> [INFORMATION PROVIDED]

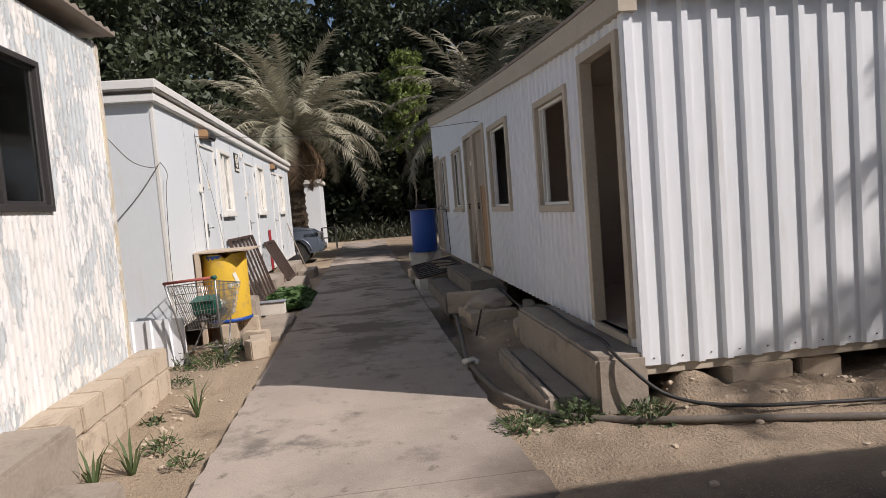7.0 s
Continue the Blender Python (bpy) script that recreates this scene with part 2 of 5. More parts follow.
M_PANEL_B = surface("white_panel", (0.67, 0.70, 0.71), (0.61, 0.64, 0.65), big=0.8, fine=25, rough=0.45, dirt=(0.60, 0.58, 0.52), dirt_at=(0.6, 0.85), stretch=(1, 1, 0.25), bump=0.06, dist=0.003)
M_GREY_B = surface("grey_panel", (0.46, 0.48, 0.48), (0.40, 0.42, 0.42), big=0.9, fine=25, rough=0.5, bump=0.06, dist=0.003)
M_FASCIA = surface("fascia_white", (0.74, 0.73, 0.69), (0.62, 0.60, 0.55), big=1.0, fine=20, rough=0.5, dirt=(0.40, 0.36, 0.29), dirt_at=(0.6, 0.8), stretch=(1, 0.3, 2), bump=0.08)
M_SHEET_C = surface("white_sheet_metal", (0.78, 0.79, 0.80), (0.68, 0.70, 0.71), big=0.8, fine=18, rough=0.42, dirt=(0.55, 0.51, 0.44), dirt_at=(0.60, 0.85), stretch=(1, 1, 0.15), bump=0.06, dist=0.004)
M_TRIM_C = surface("beige_trim", (0.52, 0.45, 0.35), (0.40, 0.34, 0.26), big=1.5, fine=30, rough=0.6, dirt=(0.24, 0.19, 0.13), dirt_at=(0.6, 0.78), bump=0.15)
M_UPVC = surface("cream_plastic", (0.73, 0.71, 0.66), (0.66, 0.63, 0.57), big=2, fine=20, rough=0.45, bump=0.05, dirt=(0.5, 0.42, 0.3), dirt_at=(0.62, 0.8))
M_ROOF = surface("roof_sheet", (0.32, 0.27, 0.22), (0.22, 0.18, 0.14), big=1.2, fine=15, rough=0.75, metal=0.0, bump=0.2)
M_BEIGE = surface("beige_render", (0.62, 0.52, 0.36), (0.56, 0.465, 0.315), big=0.6, fine=80, rough=0.9, dirt=(0.46, 0.37, 0.25), dirt_at=(0.58, 0.85), bump=0.2, dist=0.004)
M_RUST = surface("rusty_iron", (0.078, 0.045, 0.035), (0.05, 0.036, 0.03), big=4, fine=60, rough=0.8, dirt=(0.20, 0.11, 0.07), dirt_at=(0.58, 0.7), bump=0.4, dist=0.004)
M_DARK = surface("dark_iron", (0.05, 0.045, 0.042), (0.03, 0.028, 0.027), big=3, fine=40, rough=0.6, bump=0.2)
M_WIRE = surface("galvanised_wire", (0.42, 0.41, 0.39), (0.30, 0.29, 0.28), big=6, fine=60, rough=0.4, metal=0.8, bump=0.1)
M_RED = surface("red_paint", (0.40, 0.030, 0.035), (0.33, 0.024, 0.03), big=2, fine=30, rough=0.5, dirt=(0.26, 0.05, 0.045), dirt_at=(0.62, 0.8), bump=0.08)
M_GREYPIPE = surface("grey_pipe", (0.28, 0.29, 0.31), (0.22, 0.23, 0.25), big=3, fine=30, rough=0.5, bump=0.08)
M_YELLOW = surface("yellow_paint", (0.74, 0.48, 0.05), (0.66, 0.41, 0.04), big=2.5, fine=30, rough=0.6, dirt=(0.52, 0.33, 0.10), dirt_at=(0.54, 0.66), bump=0.1)
M_BLUE = surface("blue_plastic", (0.018, 0.075, 0.33), (0.014, 0.055, 0.25), big=2, fine=30, rough=0.42, bump=0.06, dirt=(0.06, 0.10, 0.25), dirt_at=(0.62, 0.8))
M_BLACK = surface("black_paint", (0.025, 0.027, 0.025), (0.04, 0.042, 0.036), big=2, fine=30, rough=0.5, bump=0.1)
M_DGREEN = surface("dark_green_paint", (0.022, 0.04, 0.026), (0.03, 0.045, 0.03), big=2, fine=30, rough=0.5, bump=0.1)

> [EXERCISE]
Except for the pictures, reproduce every line exactly.

> [OUTPUT OF THE EXERCISE]
7.0 s
Continue the Blender Python (bpy) script that recreates this scene with part 2 of 5. More parts follow.
M_PANEL_B = surface("white_panel", (0.67, 0.70, 0.71), (0.61, 0.64, 0.65), big=0.8, fine=25, rough=0.45, dirt=(0.60, 0.58, 0.52), dirt_at=(0.6, 0.85), stretch=(1, 1, 0.25), bump=0.06, dist=0.003)
M_GREY_B = surface("grey_panel", (0.46, 0.48, 0.48), (0.40, 0.42, 0.42), big=0.9, fine=25, rough=0.5, bump=0.06, dist=0.003)
M_FASCIA = surface("fascia_white", (0.74, 0.73, 0.69), (0.62, 0.60, 0.55), big=1.0, fine=20, rough=0.5, dirt=(0.40, 0.36, 0.29), dirt_at=(0.6, 0.8), stretch=(1, 0.3, 2), bump=0.08)
M_SHEET_C = surface("white_sheet_metal", (0.78, 0.79, 0.80), (0.68, 0.70, 0.71), big=0.8, fine=18, rough=0.42, dirt=(0.55, 0.51, 0.44), dirt_at=(0.60, 0.85), stretch=(1, 1, 0.15), bump=0.06, dist=0.004)
M_TRIM_C = surface("beige_trim", (0.52, 0.45, 0.35), (0.40, 0.34, 0.26), big=1.5, fine=30, rough=0.6, dirt=(0.24, 0.19, 0.13), dirt_at=(0.6, 0.78), bump=0.15)
M_UPVC = surface("cream_plastic", (0.73, 0.71, 0.66), (0.66, 0.63, 0.57), big=2, fine=20, rough=0.45, bump=0.05, dirt=(0.5, 0.42, 0.3), dirt_at=(0.62, 0.8))
M_ROOF = surface("roof_sheet", (0.32, 0.27, 0.22), (0.22, 0.18, 0.14), big=1.2, fine=15, rough=0.75, metal=0.0, bump=0.2)
M_BEIGE = surface("beige_render", (0.62, 0.52, 0.36), (0.56, 0.465, 0.315), big=0.6, fine=80, rough=0.9, dirt=(0.46, 0.37, 0.25), dirt_at=(0.58, 0.85), bump=0.2, dist=0.004)
M_RUST = surface("rusty_iron", (0.078, 0.045, 0.035), (0.05, 0.036, 0.03), big=4, fine=60, rough=0.8, dirt=(0.20, 0.11, 0.07), dirt_at=(0.58, 0.7), bump=0.4, dist=0.004)
M_DARK = surface("dark_iron", (0.05, 0.045, 0.042), (0.03, 0.028, 0.027), big=3, fine=40, rough=0.6, bump=0.2)
M_WIRE = surface("galvanised_wire", (0.42, 0.41, 0.39), (0.30, 0.29, 0.28), big=6, fine=60, rough=0.4, metal=0.8, bump=0.1)
M_RED = surface("red_paint", (0.40, 0.030, 0.035), (0.33, 0.024, 0.03), big=2, fine=30, rough=0.5, dirt=(0.26, 0.05, 0.045), dirt_at=(0.62, 0.8), bump=0.08)
M_GREYPIPE = surface("grey_pipe", (0.28, 0.29, 0.31), (0.22, 0.23, 0.25), big=3, fine=30, rough=0.5, bump=0.08)
M_YELLOW = surface("yellow_paint", (0.74, 0.48, 0.05), (0.66, 0.41, 0.04), big=2.5, fine=30, rough=0.6, dirt=(0.52, 0.33, 0.10), dirt_at=(0.54, 0.66), bump=0.1)
M_BLUE = surface("blue_plastic", (0.018, 0.075, 0.33), (0.014, 0.055, 0.25), big=2, fine=30, rough=0.42, bump=0.06, dirt=(0.06, 0.10, 0.25), dirt_at=(0.62, 0.8))
M_BLACK = surface("black_paint", (0.025, 0.027, 0.025), (0.04, 0.042, 0.036), big=2, fine=30, rough=0.5, bump=0.1)
M_DGREEN = surface("dark_green_paint", (0.022, 0.04, 0.026), (0.03, 0.045, 0.03), big=2, fine=30, rough=0.5, bump=0.1)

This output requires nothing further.